No playoffs: Penguins denied berth in FCS postseason


story tease

By Joe Scalzo

scalzo@vindy.com

YOUNGSTOWN

For the first time since 2006, the Youngstown State football team finished a season with seven Division I wins.

It needed eight.

Less than 24 hours after a dominating win over Indiana State, the Penguins (7-4, 4-4 Missouri Valley) extended their FCS playoff drought to six seasons when they were passed over for one of the 10 at-large spots.

Appalachian State athletic director Charlie Cobb, the chairman of an 11-person selection committee that included YSU athletic director Ron Strollo, said the group considered 26 teams for at-large bids, with MVFC member South Dakota State (8-3) and Big South co-champion Stony Brook (9-2) snagging the final two.

MVFC champion North Dakota State, the defending national champions, got the No. 1 overall seed and conference member Illinois State also got an at-large bid.
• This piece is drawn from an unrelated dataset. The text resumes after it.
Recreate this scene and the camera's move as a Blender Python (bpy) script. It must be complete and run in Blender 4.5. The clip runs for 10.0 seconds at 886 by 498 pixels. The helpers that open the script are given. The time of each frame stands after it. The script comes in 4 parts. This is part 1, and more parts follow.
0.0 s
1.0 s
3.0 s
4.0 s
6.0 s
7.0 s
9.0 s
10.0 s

But the nation’s top-rated conference will only have three playoff teams, the same number as the Big Sky (No. 2 in the Gridiron Power Index) and the Colonial Athletic Association (No. 6).
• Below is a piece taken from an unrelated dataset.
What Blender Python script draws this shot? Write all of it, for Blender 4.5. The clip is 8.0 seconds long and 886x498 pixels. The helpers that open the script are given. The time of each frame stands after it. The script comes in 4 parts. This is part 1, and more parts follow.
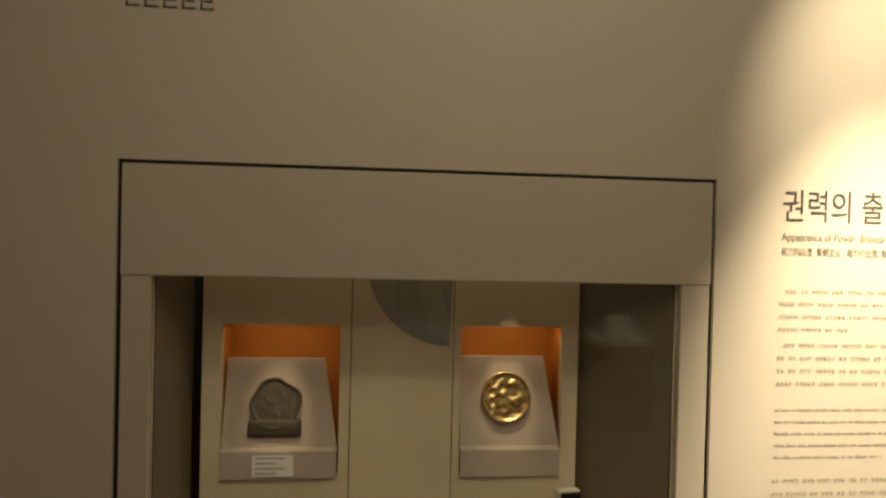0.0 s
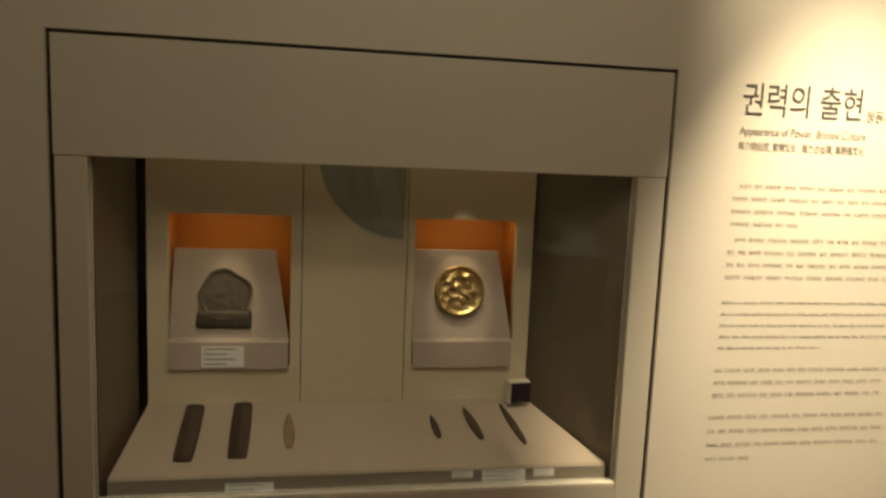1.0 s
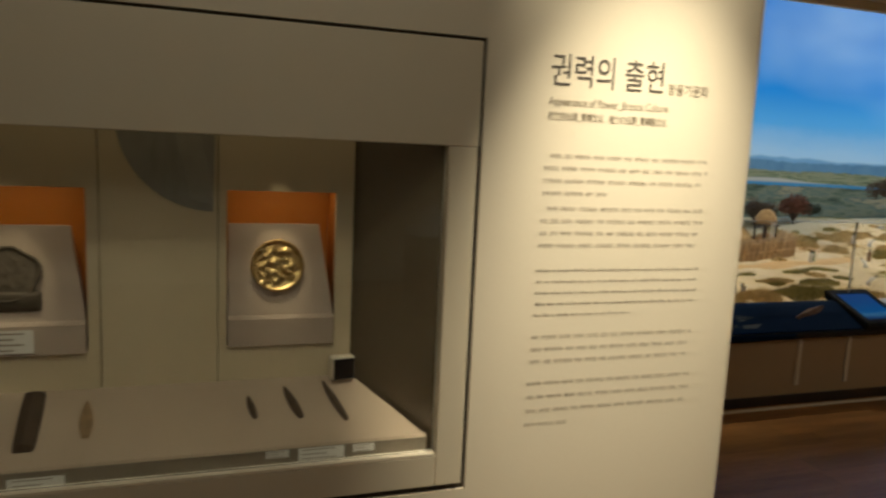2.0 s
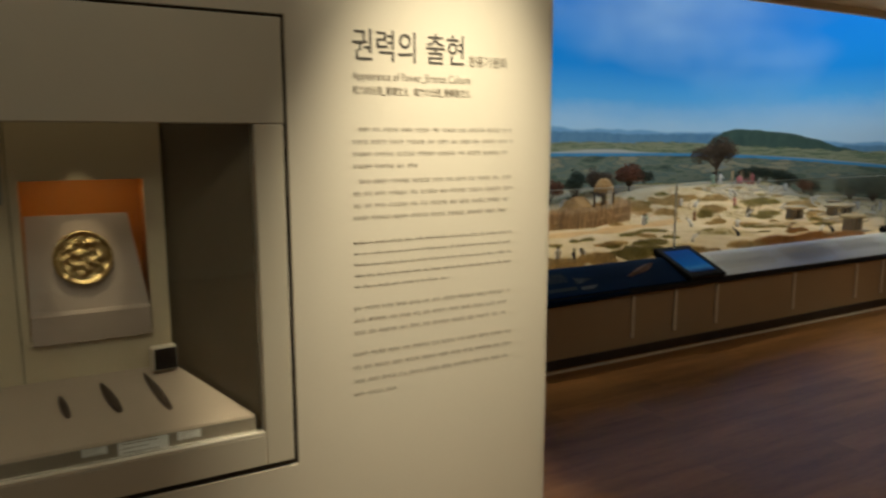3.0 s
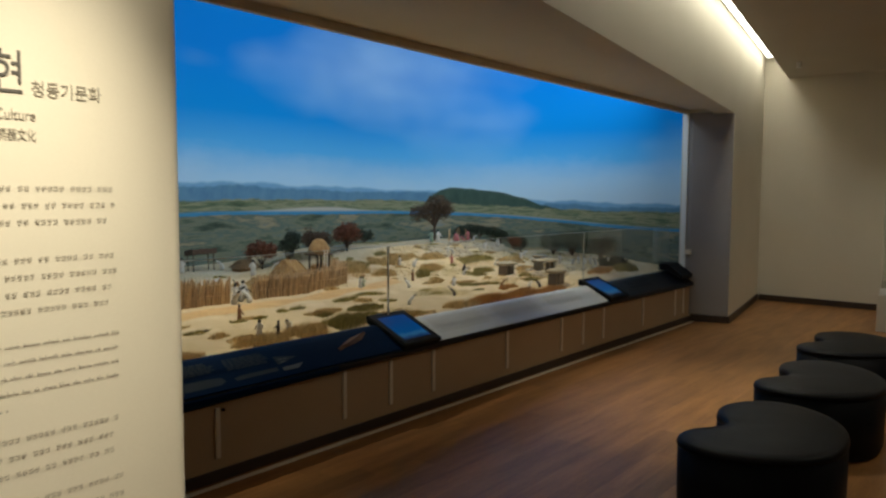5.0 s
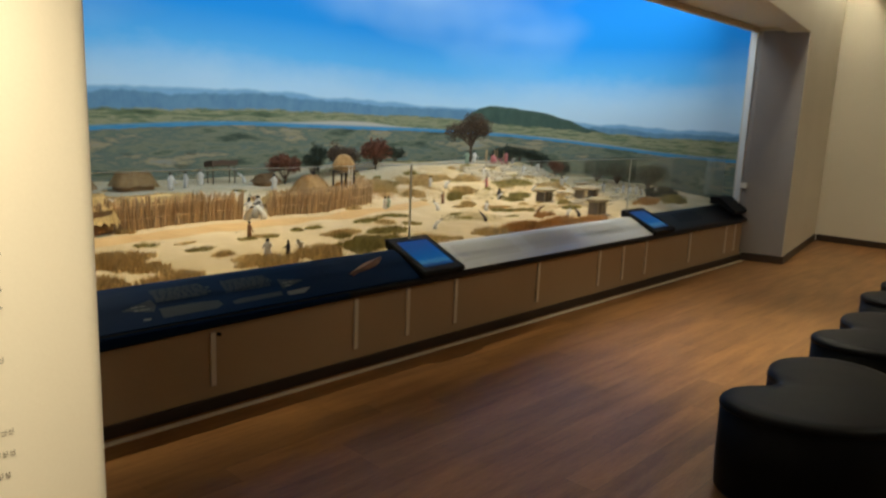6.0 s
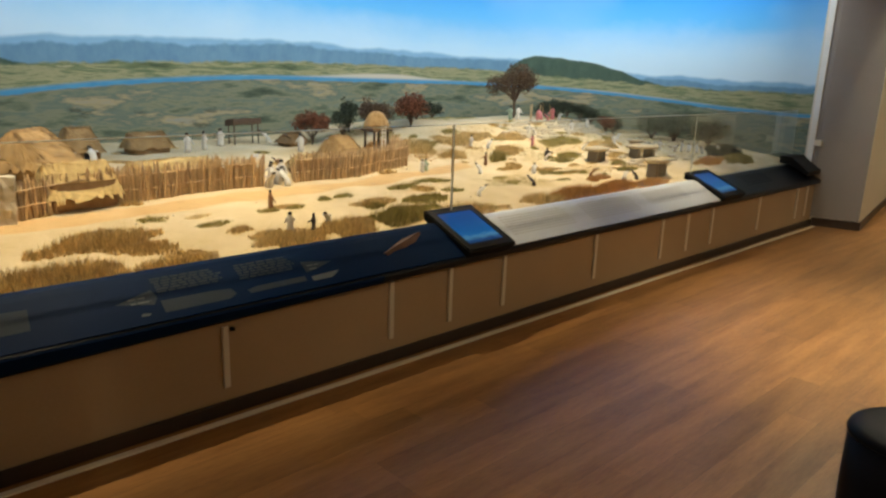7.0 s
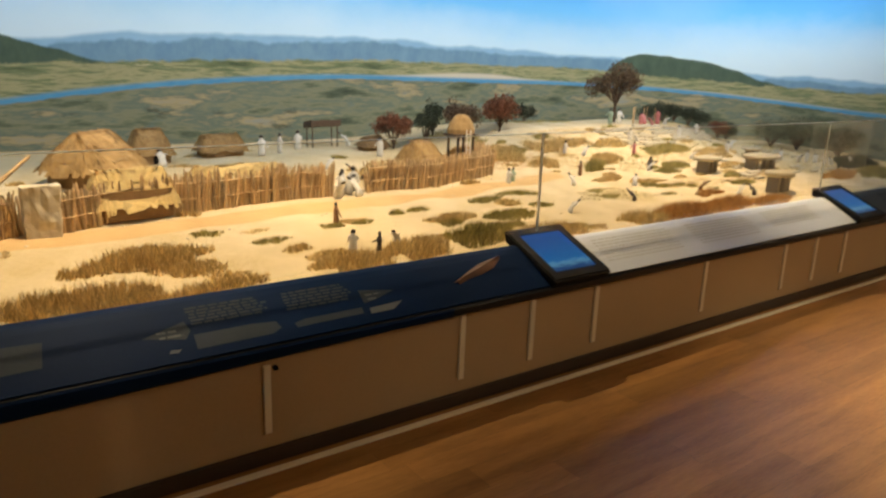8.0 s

YSU’s fate was sealed with an 0-4 record in October that included road losses to NDSU (48-7), Illinois State (35-28) and SDSU (41-28) and a home loss to Southern Illinois (38-21). The ISU loss was particularly damaging since the Penguins led 28-7.

While the Penguins’ resume featured a win over Big East member Pitt, their 4-4 record left them sixth in the conference standings.
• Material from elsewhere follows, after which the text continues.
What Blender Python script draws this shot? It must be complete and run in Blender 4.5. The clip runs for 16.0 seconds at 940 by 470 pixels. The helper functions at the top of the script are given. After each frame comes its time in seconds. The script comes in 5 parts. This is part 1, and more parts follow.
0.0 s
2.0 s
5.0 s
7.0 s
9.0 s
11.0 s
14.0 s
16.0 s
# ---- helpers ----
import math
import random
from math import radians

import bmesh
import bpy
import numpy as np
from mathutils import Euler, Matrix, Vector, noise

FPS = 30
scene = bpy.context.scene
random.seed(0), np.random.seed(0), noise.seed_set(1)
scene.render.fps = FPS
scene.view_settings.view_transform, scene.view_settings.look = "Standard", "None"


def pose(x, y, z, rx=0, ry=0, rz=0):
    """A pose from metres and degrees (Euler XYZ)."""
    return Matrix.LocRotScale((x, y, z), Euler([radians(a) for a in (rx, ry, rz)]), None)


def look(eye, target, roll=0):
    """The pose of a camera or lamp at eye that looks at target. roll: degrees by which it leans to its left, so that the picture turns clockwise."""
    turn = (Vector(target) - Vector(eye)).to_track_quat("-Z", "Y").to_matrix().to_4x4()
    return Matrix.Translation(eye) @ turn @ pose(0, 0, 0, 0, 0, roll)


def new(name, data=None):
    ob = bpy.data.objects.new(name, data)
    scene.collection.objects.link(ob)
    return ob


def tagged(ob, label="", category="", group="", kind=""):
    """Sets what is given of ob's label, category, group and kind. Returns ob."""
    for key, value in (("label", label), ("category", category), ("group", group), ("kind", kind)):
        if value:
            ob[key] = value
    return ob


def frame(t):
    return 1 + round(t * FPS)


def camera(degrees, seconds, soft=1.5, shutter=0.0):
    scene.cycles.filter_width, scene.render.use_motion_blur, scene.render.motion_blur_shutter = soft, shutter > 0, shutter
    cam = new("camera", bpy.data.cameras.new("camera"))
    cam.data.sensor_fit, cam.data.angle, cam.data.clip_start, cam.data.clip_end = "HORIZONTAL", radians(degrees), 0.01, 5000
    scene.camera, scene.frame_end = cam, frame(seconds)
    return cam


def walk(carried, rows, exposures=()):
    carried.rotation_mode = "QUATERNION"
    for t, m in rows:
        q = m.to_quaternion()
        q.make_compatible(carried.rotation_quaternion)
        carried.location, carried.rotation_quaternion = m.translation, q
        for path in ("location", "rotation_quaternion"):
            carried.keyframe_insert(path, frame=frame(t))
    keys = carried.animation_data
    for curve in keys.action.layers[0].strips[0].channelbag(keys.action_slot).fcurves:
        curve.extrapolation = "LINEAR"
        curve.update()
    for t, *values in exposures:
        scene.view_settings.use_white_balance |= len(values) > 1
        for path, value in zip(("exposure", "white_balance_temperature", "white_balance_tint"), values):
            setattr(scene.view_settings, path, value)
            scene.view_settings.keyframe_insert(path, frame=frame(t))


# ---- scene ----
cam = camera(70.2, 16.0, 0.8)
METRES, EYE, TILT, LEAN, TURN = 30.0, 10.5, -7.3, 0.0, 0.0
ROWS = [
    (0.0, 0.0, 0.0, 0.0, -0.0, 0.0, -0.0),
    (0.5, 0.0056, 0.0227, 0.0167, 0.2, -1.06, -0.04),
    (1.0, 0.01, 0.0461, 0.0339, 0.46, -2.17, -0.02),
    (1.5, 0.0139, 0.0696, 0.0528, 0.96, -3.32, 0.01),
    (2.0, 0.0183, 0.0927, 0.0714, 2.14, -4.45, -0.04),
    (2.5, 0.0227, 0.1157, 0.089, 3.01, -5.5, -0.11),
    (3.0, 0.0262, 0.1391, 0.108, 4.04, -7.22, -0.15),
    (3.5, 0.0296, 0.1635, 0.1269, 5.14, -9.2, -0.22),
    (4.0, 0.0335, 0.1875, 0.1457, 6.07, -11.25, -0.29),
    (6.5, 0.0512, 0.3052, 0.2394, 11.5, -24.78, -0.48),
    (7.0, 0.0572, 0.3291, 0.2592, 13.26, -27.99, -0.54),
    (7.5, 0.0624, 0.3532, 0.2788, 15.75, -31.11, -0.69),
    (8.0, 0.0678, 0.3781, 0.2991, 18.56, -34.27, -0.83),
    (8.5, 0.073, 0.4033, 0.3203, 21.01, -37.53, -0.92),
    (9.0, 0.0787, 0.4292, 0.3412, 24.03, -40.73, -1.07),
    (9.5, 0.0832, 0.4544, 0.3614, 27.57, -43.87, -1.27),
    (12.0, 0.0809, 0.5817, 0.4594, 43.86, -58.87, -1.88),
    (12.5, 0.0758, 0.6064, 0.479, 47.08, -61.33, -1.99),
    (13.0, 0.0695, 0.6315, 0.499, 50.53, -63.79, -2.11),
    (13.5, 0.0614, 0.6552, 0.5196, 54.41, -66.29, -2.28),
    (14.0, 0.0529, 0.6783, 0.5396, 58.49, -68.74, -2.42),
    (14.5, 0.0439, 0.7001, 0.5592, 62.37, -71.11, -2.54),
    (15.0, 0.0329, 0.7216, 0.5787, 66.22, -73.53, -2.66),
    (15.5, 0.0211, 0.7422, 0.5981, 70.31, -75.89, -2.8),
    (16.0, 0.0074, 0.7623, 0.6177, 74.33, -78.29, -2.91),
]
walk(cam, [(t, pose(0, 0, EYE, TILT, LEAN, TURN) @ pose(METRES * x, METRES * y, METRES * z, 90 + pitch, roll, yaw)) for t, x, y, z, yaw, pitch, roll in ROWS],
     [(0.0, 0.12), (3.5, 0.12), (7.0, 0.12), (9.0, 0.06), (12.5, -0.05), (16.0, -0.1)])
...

YSU was also hurt by a lack of quality wins. Three of their four conference victories came against teams with losing records (Northern Iowa, South Dakota and Western Illinois) and two other wins came against partial-scholarship Albany and non-scholarship Valparaiso.

Before the season, YSU coach Eric Wolford said anything short of the playoffs would be a failure. He didn’t back down from that after Saturday’s game.

“I base success here on the standard, and I’ve said from Day 1 the standard here is the playoffs and championships,” he said.

Since Jim Tressel left after the 2000 season, the Penguins have fallen short of that standard 11 times. Wolford and his staff now have nine months to figure out how to avoid No. 12.